Explanation of squeue output
By default the following columns are shown in the output:
JOBID | The job id, which is used by the system to refer to the job |
PARTITION | Tbe partition the job is submitted in |
USER | The user id of the user that submitted the job |
NAME | The name that has been given to the job by the user |
ST | The job status. This will be explained below |
TIME | The time the job is running |
NODES | The number of nodes requested by the job. The number of cores requested on these nodes is not shown |
NODELIST(REASON) | The reason a job is waiting (explained below) or the nodes allocated to the job. |
The status of a job can be the following:
PD | Pending, the job is waiting |
R | Running, the job is running on one or more nodes of the cluster |
CG | Job is completing |
The reasons for not having started yet can be the following:
(Resources) | The job is waiting for resources to be available |
(Priority) | The job does not have enough priority compared to other jobs |
{ReqNodeNotAvail) | The nodes required for the job are not available. This can be because of upcoming maintenance, or nodes that are down because of issues. |
(QosGrpCpuLimit) | The job has hit the limits on the number of cores that are allowed to be in use for long running jobs |
Finding back your own jobs
In order to find back the jobs that you submitted the -u
option for squeue
can be used. After the -u
the username has to be supplied. In this example we use $USER
for this, which will be replaced by your username:
squeue -u $USER
This command will only show the jobs submitted by the user given after the -u
.
Using jobinfo
From the moment that a job is submitted, you can request relevant information about this job using the jobinfo command. If you forgot the job ID that you want to have the information for, then you are able to request all jobs that you have submitted with squeue
(see above), sacct or sstat. The jobinfo command basically combines relevant output of the squeue
, sacct
and sstat
commands. It is also possible to use these commands themselves, especially if you want to have more detailed information about your jobs, such as info about available node partitions, lists of all your submitted jobs, a list of jobs that are in the queue or information about a node (that your job is running on).

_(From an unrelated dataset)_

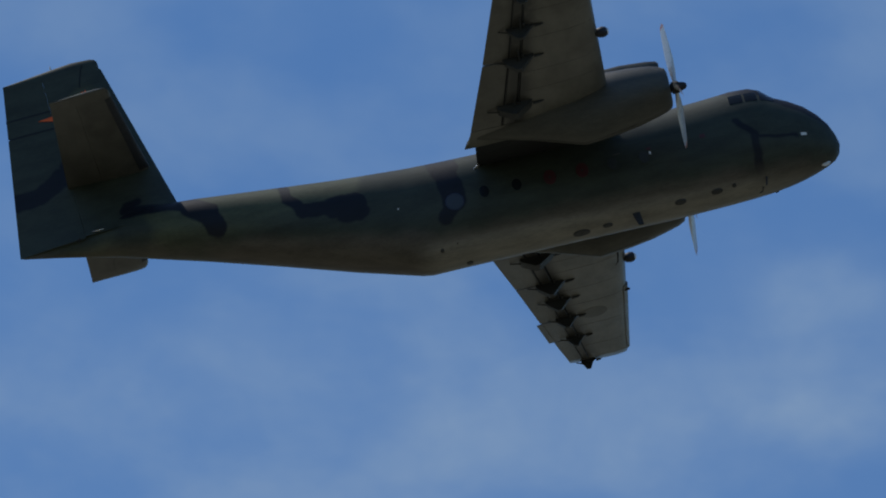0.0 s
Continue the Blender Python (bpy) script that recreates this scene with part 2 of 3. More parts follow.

After you submitted a job, you can request the information by using the command:
jobinfo jobID
E.g. jobinfo 633658
will give the following information:
Name : tutorial User : p123456 Partition : regular Nodes : node12 Cores : 2 State : COMPLETED Submit : 2015-09-11T13:03:03 Start : 2015-09-11T13:03:19 End : 2015-09-11T13:03:40 Reserved walltime : 00:20:00 Used walltime : 00:00:21 Used CPU time : 00:00:20 % User (Computation): 23.87% % System (I/O) : 76.13% Mem reserved : 1000M/node Max Mem used : 42.58M (node012) Max Disk Write : 0.00 (node012) Max Disk Read : 51.20K (node012)
Interpreting jobinfo output
This information shows that the job has run for 21 seconds, while 20 minutes were requested. With this knowledge similar jobs can be submitted with sbatch, while requesting less time for the resources. By doing so, the SLURM scheduler might be able to schedule your job earlier than it might have for a 20 minute request. In this case 20 minutes is not a lot, but if your job runs for hours or more, then you might profit from requesting resources for the time that it actually needs instead of 10 times more.

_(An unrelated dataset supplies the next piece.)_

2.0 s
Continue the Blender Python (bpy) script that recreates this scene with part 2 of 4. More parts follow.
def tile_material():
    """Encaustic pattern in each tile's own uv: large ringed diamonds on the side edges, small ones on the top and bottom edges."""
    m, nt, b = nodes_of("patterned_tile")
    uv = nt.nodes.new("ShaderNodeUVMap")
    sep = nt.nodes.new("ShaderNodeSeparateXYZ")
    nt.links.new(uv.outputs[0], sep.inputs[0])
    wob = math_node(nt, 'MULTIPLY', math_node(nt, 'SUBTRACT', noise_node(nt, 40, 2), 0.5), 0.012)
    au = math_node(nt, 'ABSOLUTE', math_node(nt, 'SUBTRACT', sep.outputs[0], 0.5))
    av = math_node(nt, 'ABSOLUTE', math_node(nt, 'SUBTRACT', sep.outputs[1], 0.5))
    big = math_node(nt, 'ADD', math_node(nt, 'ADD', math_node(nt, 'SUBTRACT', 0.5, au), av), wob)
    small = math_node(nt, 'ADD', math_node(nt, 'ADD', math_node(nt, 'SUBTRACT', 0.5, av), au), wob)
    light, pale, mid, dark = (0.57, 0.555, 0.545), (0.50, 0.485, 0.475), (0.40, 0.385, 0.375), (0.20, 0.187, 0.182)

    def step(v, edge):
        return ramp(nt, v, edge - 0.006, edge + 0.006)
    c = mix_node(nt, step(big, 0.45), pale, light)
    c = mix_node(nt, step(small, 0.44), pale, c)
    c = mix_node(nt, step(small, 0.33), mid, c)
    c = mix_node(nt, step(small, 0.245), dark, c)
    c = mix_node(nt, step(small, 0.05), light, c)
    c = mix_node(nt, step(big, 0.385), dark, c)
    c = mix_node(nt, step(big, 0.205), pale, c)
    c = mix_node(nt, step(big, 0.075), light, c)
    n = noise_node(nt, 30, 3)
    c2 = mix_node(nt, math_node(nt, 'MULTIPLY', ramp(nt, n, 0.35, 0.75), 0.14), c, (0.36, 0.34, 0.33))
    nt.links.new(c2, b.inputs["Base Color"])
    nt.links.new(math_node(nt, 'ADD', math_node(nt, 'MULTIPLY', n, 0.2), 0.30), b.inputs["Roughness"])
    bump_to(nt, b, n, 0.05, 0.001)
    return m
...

The same is true for the number of requested cores (which is requested with –ntasks, –ntasks-per-node, and/or –cpus-per-task in the batch script). The number of cores requested in this example is 2: for an efficient job, the used CPU time should be about twice the used walltime. This is not the case here, because the values are about the same. This implies that one core was used and the other was doing nothing. Hence, the number of cores requested in this job should have been 1 and not 2. By doing so, the SLURM scheduler is able to run your job earlier while you do not lose any time, performance or accuracy. Furthermore, your fairshare decreases less by requesting fewer cores, meaning that your next jobs will get a higher priority.
Finally, we look at the amount of memory reserved. Each standard node has 128GB of memory and 24 cores, meaning that there is on average ~5GB per core available. For simple jobs this should be more than enough. If you do request more than 5GB memory, it might be useful to check the “Max Mem used” afterwards with jobinfo if you really needed the extra memory and possibly adjust for (similar) future jobs. In this case ~42MB is used at the maximum of this job, thus requesting 1000MB is also not that efficient (100MB should have been enough).